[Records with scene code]
>> Start

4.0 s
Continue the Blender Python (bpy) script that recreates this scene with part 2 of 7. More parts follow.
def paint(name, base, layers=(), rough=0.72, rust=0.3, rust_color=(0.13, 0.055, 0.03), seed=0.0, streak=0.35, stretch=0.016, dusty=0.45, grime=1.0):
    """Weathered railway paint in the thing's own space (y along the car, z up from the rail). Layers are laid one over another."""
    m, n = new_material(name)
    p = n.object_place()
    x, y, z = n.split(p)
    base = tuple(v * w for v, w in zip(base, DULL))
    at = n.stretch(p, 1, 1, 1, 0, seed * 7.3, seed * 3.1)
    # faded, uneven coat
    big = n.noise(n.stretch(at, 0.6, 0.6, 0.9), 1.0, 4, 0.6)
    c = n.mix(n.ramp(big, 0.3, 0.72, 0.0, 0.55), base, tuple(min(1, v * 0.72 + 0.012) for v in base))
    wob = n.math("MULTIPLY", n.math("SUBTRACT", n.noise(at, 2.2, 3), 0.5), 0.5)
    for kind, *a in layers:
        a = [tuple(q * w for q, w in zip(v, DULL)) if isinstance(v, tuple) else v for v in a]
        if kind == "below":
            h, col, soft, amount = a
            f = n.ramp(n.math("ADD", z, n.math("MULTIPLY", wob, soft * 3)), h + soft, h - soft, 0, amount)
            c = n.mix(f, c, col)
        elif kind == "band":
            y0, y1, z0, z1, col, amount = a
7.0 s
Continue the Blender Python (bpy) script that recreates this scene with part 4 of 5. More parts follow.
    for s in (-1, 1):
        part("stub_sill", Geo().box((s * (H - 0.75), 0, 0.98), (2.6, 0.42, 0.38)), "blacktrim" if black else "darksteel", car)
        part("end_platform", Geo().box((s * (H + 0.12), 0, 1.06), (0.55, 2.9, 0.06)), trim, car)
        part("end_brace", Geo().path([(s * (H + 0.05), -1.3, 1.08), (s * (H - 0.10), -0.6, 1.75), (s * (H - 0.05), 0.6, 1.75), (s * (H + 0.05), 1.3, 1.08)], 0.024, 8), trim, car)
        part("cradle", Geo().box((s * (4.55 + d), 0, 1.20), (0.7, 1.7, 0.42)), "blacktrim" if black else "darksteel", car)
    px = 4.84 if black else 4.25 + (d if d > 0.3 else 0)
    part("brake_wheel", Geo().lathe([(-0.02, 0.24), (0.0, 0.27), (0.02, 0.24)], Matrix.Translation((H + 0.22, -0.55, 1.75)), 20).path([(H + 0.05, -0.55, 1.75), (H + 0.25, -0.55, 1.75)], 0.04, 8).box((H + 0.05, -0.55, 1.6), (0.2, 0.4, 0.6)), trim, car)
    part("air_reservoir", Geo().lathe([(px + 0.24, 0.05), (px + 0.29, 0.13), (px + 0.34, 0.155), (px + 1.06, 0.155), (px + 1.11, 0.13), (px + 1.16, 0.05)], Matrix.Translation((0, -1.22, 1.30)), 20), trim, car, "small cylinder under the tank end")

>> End

[Task details]
Print out all the entries precisely as written.

[Expected answer]
4.0 s
Continue the Blender Python (bpy) script that recreates this scene with part 2 of 7. More parts follow.
def paint(name, base, layers=(), rough=0.72, rust=0.3, rust_color=(0.13, 0.055, 0.03), seed=0.0, streak=0.35, stretch=0.016, dusty=0.45, grime=1.0):
    """Weathered railway paint in the thing's own space (y along the car, z up from the rail). Layers are laid one over another."""
    m, n = new_material(name)
    p = n.object_place()
    x, y, z = n.split(p)
    base = tuple(v * w for v, w in zip(base, DULL))
    at = n.stretch(p, 1, 1, 1, 0, seed * 7.3, seed * 3.1)
    # faded, uneven coat
    big = n.noise(n.stretch(at, 0.6, 0.6, 0.9), 1.0, 4, 0.6)
    c = n.mix(n.ramp(big, 0.3, 0.72, 0.0, 0.55), base, tuple(min(1, v * 0.72 + 0.012) for v in base))
    wob = n.math("MULTIPLY", n.math("SUBTRACT", n.noise(at, 2.2, 3), 0.5), 0.5)
    for kind, *a in layers:
        a = [tuple(q * w for q, w in zip(v, DULL)) if isinstance(v, tuple) else v for v in a]
        if kind == "below":
            h, col, soft, amount = a
            f = n.ramp(n.math("ADD", z, n.math("MULTIPLY", wob, soft * 3)), h + soft, h - soft, 0, amount)
            c = n.mix(f, c, col)
        elif kind == "band":
            y0, y1, z0, z1, col, amount = a
7.0 s
Continue the Blender Python (bpy) script that recreates this scene with part 4 of 5. More parts follow.
    for s in (-1, 1):
        part("stub_sill", Geo().box((s * (H - 0.75), 0, 0.98), (2.6, 0.42, 0.38)), "blacktrim" if black else "darksteel", car)
        part("end_platform", Geo().box((s * (H + 0.12), 0, 1.06), (0.55, 2.9, 0.06)), trim, car)
        part("end_brace", Geo().path([(s * (H + 0.05), -1.3, 1.08), (s * (H - 0.10), -0.6, 1.75), (s * (H - 0.05), 0.6, 1.75), (s * (H + 0.05), 1.3, 1.08)], 0.024, 8), trim, car)
        part("cradle", Geo().box((s * (4.55 + d), 0, 1.20), (0.7, 1.7, 0.42)), "blacktrim" if black else "darksteel", car)
    px = 4.84 if black else 4.25 + (d if d > 0.3 else 0)
    part("brake_wheel", Geo().lathe([(-0.02, 0.24), (0.0, 0.27), (0.02, 0.24)], Matrix.Translation((H + 0.22, -0.55, 1.75)), 20).path([(H + 0.05, -0.55, 1.75), (H + 0.25, -0.55, 1.75)], 0.04, 8).box((H + 0.05, -0.55, 1.6), (0.2, 0.4, 0.6)), trim, car)
    part("air_reservoir", Geo().lathe([(px + 0.24, 0.05), (px + 0.29, 0.13), (px + 0.34, 0.155), (px + 1.06, 0.155), (px + 1.11, 0.13), (px + 1.16, 0.05)], Matrix.Translation((0, -1.22, 1.30)), 20), trim, car, "small cylinder under the tank end")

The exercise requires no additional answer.